Descriptive egoism states that human beings are, as a matter of fact, selfish and that we are more often prone to serve our own interests than the interests of others. Prescriptive egoism takes the view that selfishness morally good. The most cogent defense of prescriptive egoism can be found in Western economics, which is based on the premise that when human beings act out of self-interest, it's good for everyone. Free market capitalism, which is based on reciprocity, provides the most efficient and humane way to distribute resources. When two rationally self-interested human beings cooperate with one another based on mutual self-interest, we call it reciprocal altruism. Is that really altruism, or is it just egoism? We'll talk more about that later.

Descriptive altruism says that human beings are programmed by nature, to sacrifice their own self-interest in order to advance the interests of others. Prescriptive altruism says that, even if it is true that human beings are naturally selfish, it is not good. Good human behavior, they argue, must intentionally address the pleasure and pains of others. Prescriptive altruism is contingent upon knowledge of what others regard as painful and pleasurable and the capacity to avoid pain and promote pleasure for others. We can't assume that everyone likes pizza.

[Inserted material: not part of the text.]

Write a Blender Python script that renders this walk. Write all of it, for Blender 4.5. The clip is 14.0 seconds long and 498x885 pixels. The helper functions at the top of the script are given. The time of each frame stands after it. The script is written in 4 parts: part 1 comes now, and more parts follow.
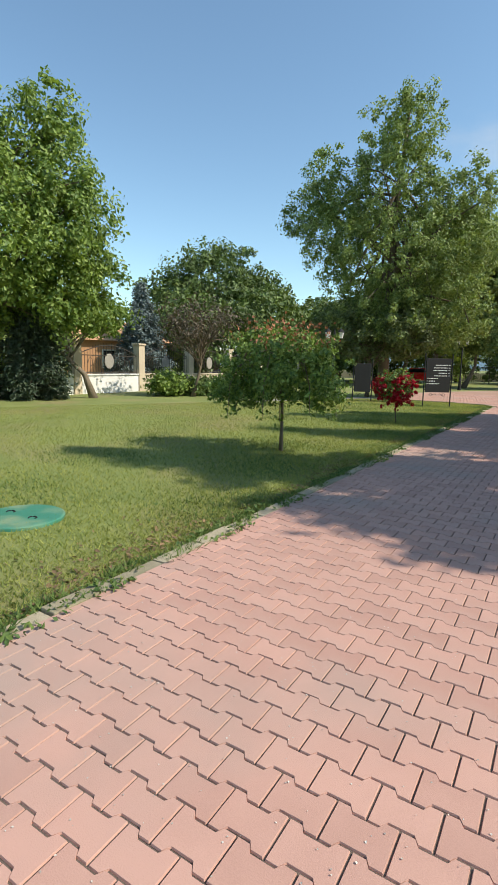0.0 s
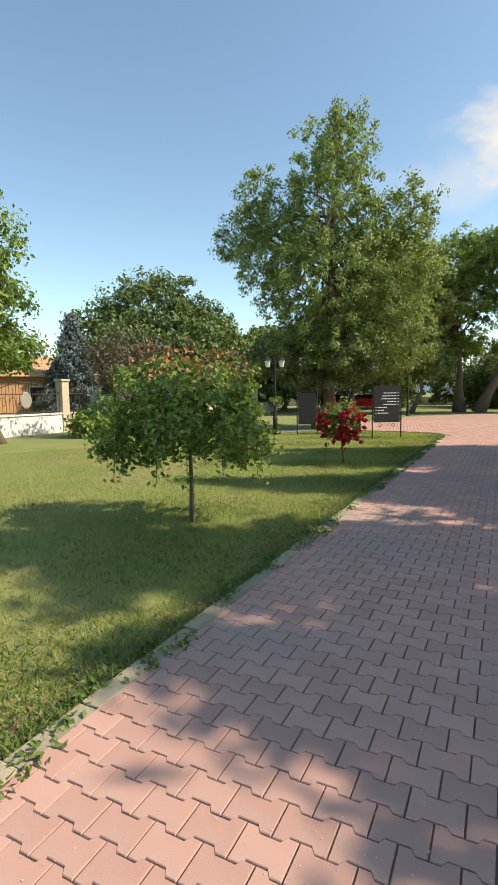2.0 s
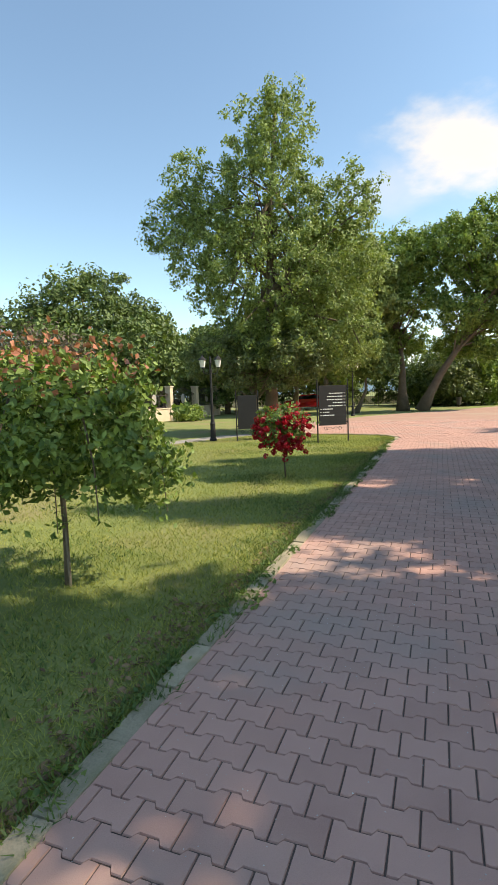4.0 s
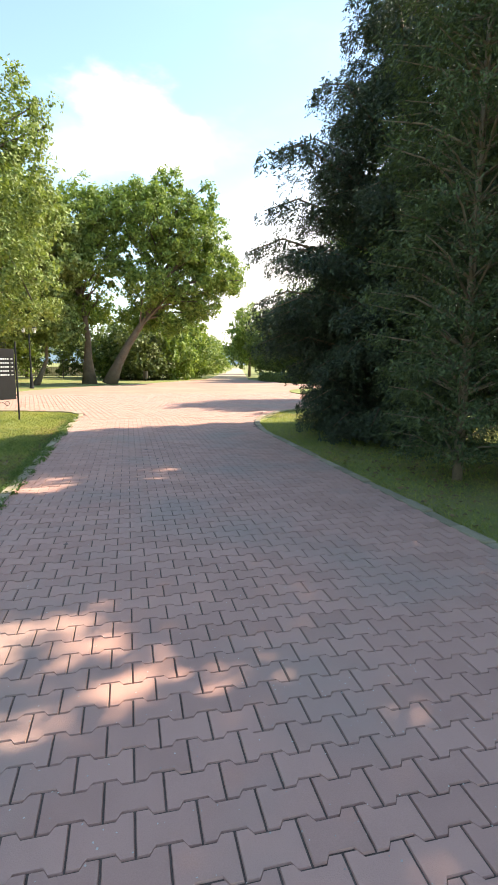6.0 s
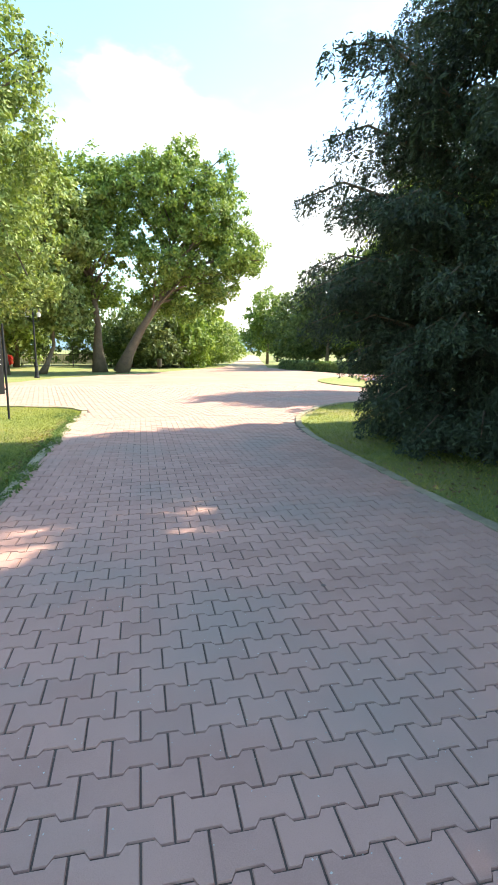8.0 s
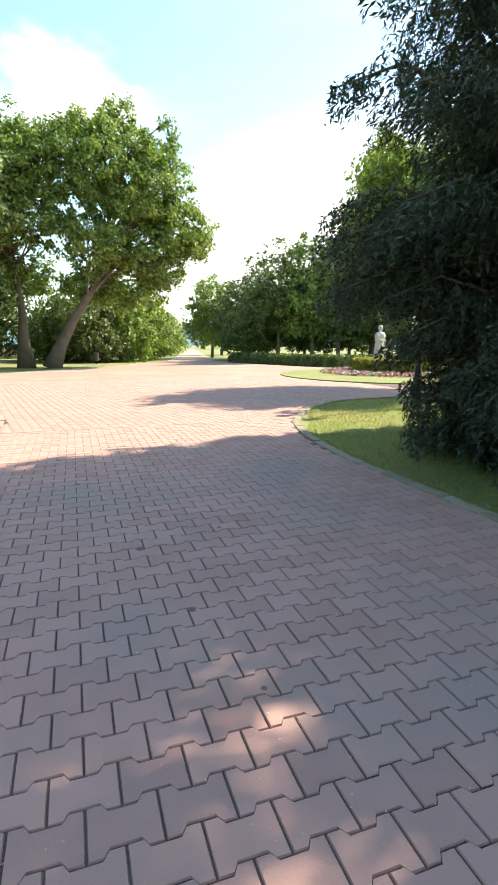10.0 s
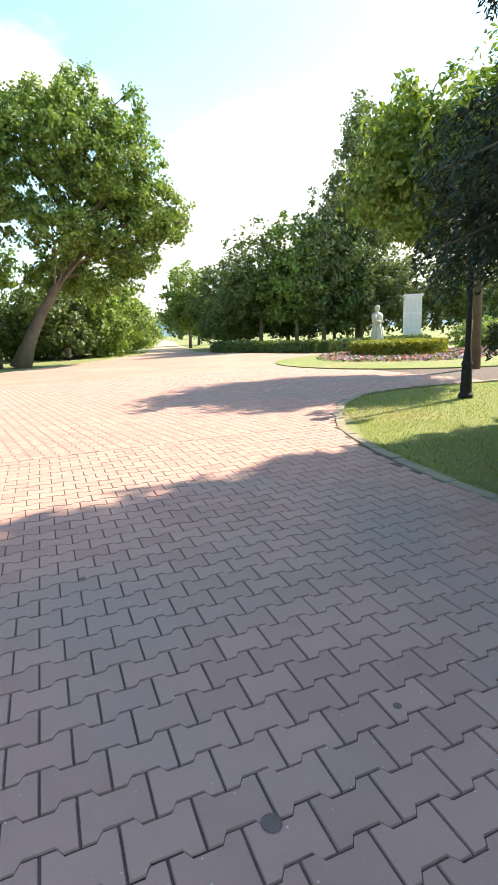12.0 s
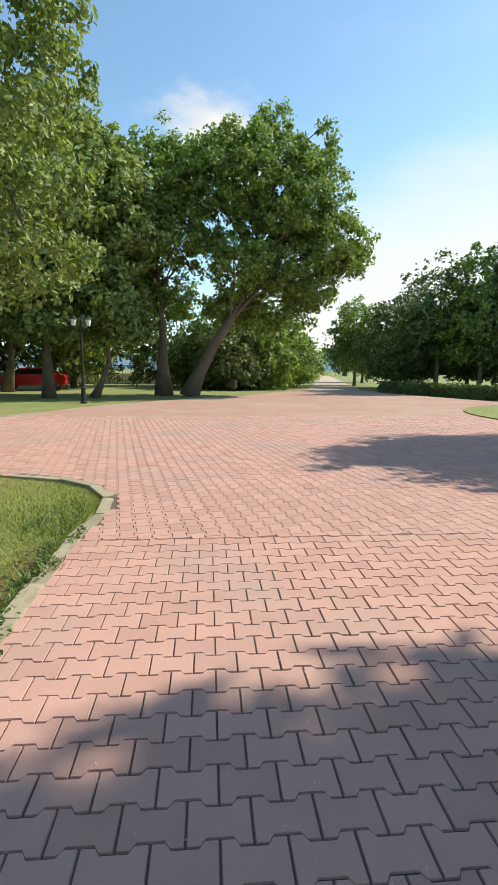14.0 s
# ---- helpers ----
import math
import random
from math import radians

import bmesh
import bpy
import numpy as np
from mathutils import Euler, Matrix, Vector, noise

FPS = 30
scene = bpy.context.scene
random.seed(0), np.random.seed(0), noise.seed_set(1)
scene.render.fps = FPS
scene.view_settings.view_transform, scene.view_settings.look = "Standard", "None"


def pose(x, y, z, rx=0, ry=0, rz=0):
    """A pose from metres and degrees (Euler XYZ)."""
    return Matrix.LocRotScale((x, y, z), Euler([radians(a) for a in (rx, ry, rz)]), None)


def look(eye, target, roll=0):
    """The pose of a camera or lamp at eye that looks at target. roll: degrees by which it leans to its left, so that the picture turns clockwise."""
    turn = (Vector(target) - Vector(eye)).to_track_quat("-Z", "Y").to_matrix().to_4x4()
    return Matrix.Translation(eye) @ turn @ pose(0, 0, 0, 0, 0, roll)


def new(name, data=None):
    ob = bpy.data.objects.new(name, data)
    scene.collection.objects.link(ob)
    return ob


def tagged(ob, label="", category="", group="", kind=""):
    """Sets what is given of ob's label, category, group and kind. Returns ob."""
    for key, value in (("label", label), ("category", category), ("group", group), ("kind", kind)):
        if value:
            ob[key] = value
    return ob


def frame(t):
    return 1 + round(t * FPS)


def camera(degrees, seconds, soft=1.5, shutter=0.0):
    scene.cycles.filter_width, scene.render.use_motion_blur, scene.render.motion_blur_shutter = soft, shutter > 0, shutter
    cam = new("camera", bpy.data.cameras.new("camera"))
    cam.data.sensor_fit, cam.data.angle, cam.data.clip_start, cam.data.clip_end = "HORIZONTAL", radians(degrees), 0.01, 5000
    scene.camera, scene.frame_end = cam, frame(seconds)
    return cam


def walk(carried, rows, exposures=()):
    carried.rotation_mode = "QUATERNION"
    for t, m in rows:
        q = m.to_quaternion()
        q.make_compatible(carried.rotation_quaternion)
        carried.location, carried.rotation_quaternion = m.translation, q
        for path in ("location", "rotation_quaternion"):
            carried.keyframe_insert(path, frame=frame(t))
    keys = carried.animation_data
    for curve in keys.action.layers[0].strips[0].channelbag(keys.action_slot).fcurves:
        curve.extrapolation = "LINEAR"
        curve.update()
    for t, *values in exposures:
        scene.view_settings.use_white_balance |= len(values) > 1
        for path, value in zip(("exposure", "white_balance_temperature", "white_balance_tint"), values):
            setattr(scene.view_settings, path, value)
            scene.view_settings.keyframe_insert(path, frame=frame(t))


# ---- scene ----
cam = camera(52.4, 14.0, 1.0)
PATH = [
    (0, (1.197, -16.6, 1.371), (0.151, -14.923, 1.068), 1.1),
    (0.5, (0.981, -16.04, 1.371), (-0.224, -14.472, 1.069), 0.7),
    (1, (0.79, -15.508, 1.372), (-0.383, -13.909, 1.11), -0.1),
    (1.5, (0.787, -15.001, 1.505), (-0.263, -13.312, 1.293), -0.5),
    (2, (0.68, -14.463, 1.524), (-0.218, -12.686, 1.334), -0.9),
    (2.2, (0.7, -14.244, 1.515), (-0.167, -12.452, 1.32), -1.2),
    (4.3, (0.221, -12.348, 1.545), (-0.415, -10.461, 1.355), -2.0),
    (4.5, (0.204, -12.089, 1.519), (-0.346, -10.177, 1.32), -1.6),
    (5, (0.117, -11.503, 1.483), (-0.081, -9.531, 1.214), -1.1),
    (5.5, (0.154, -10.985, 1.459), (0.336, -9.017, 1.146), -0.7),
    (6, (0.216, -10.385, 1.436), (0.675, -8.463, 1.127), 0.5),
    (6.5, (0.255, -9.791, 1.434), (0.8, -7.896, 1.098), -0.2),
    (7, (0.285, -9.142, 1.449), (0.776, -7.238, 1.083), -1.2),
    (7.5, (0.221, -8.527, 1.426), (0.627, -6.604, 1.06), -0.9),
    (8, (0.243, -7.945, 1.421), (0.652, -6.02, 1.062), 0.4),
    (8.2, (0.242, -7.697, 1.383), (0.675, -5.778, 1.023), 0.7),
    (10.3, (0.096, -4.603, 1.256), (0.757, -2.754, 0.876), -0.1),
    (10.5, (0.061, -4.385, 1.246), (0.74, -2.542, 0.87), -0.2),
    (11, (0.039, -3.928, 1.253), (0.823, -2.122, 0.903), -1.4),
    (11.5, (0.048, -3.425, 1.277), (0.899, -1.66, 0.875), -2.2),
    (12, (0.058, -2.927, 1.283), (0.776, -1.11, 0.855), -2.5),
    (12.5, (0.054, -2.53, 1.306), (0.421, -0.592, 0.975), -1.8),
    (13, (0.007, -2.04, 1.342), (0.004, -0.062, 1.045), -0.2),
    (13.5, (0.019, -1.518, 1.384), (-0.102, 0.457, 1.089), 0.1),
    (14, (-0.032, -0.934, 1.353), (0.13, 1.039, 1.068), 0.5),
]
EXPOSURES = [(0.0, 0.82, 7000, 8), (2.0, 1.02, 7650, 11), (4.5, 1.28, 7750, 12), (5.5, 1.6, 8000, 16), (6.5, 2.2, 7700, 12), (7.0, 2.45, 7600, 11), (8.0, 2.2, 7350, 9), (10.5, 1.9, 7450, 11), (12.0, 1.92, 7400, 10), (12.5, 1.33, 7100, 10), (13.0, 1.3, 7000, 8), (13.5, 1.28, 6950, 7), (14.0, 1.02, 6950, 6)]
walk(cam, [(t, look(eye, target, roll)) for t, eye, target, roll in PATH], EXPOSURES)

# ---- light ----
SUN_AZ, SUN_EL = 77.0, 43.5      # degrees right of the path's direction, and up
world = bpy.data.worlds.new("world")
scene.world = world
world.use_nodes = True
wn, wl = world.node_tree.nodes, world.node_tree.links
wn.clear()
sky = wn.new("ShaderNodeTexSky")
sky.sky_type, sky.sun_disc = "NISHITA", False
sky.sun_elevation, sky.sun_rotation = radians(SUN_EL), radians(SUN_AZ)
sky.air_density, sky.dust_density, sky.ozone_density = 1.0, 0.45, 1.0
coord = wn.new("ShaderNodeTexCoord")


def sky_math(op, a, b=0.0, c=0.0):
    m = wn.new("ShaderNodeMath")
    m.operation = op
    for k, v in enumerate((a, b, c)):
        if isinstance(v, (int, float)):
            m.inputs[k].default_value = v
        else:
            wl.new(v, m.inputs[k])
    return m.outputs[0]


def sky_dot(v):
    d = wn.new("ShaderNodeVectorMath")
    d.operation = "DOT_PRODUCT"
    d.inputs[1].default_value = v
    wl.new(coord.outputs["Generated"], d.inputs[0])
    return d.outputs["Value"]


def sky_noise(scale, detail, stretch):
    m = wn.new("ShaderNodeMapping")
    m.inputs["Scale"].default_value = (1.0, 1.0, stretch)
    t = wn.new("ShaderNodeTexNoise")
    t.inputs["Scale"].default_value, t.inputs["Detail"].default_value, t.inputs["Roughness"].default_value = scale, detail, 0.55
    wl.new(coord.outputs["Generated"], m.inputs["Vector"])
    wl.new(m.outputs["Vector"], t.inputs["Vector"])
    return sky_math("SUBTRACT", t.outputs["Fac"], 0.5)


def sky_step(value, low, high):
    r = wn.new("ShaderNodeMapRange")
    r.interpolation_type = "SMOOTHSTEP"
    r.inputs["From Min"].default_value, r.inputs["From Max"].default_value = low, high
    wl.new(value, r.inputs["Value"])
    return r.outputs["Result"]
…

In sum, teleological theories generally require that we anticipate how pleasure and pain (or, happiness or unhappiness) will be distributed as a consequence of our actions. Therefore, teleological moral theorists, are usually hedonists who believe that all morally good acts promote pleasure and that all morally bad acts promote pain. In the social context, the obvious question is whose happiness counts in this cost-benefit analysis? Again, an egoist believes that moral decisions ought to be based on how one's personal happiness or pleasure is affected by that decision. An altruist thinks that moral decisions ought to take into account how other people are affected.

TERMS TO REMEMBER: Teleological, Consequences, Short-Term Consequence, Long-Term Consequences, Cost-Benefit Analysis, Egoism, Altruism, Descriptive Egoism, Prescriptive Egoism, Descriptive Altruism, Prescriptive Altruism.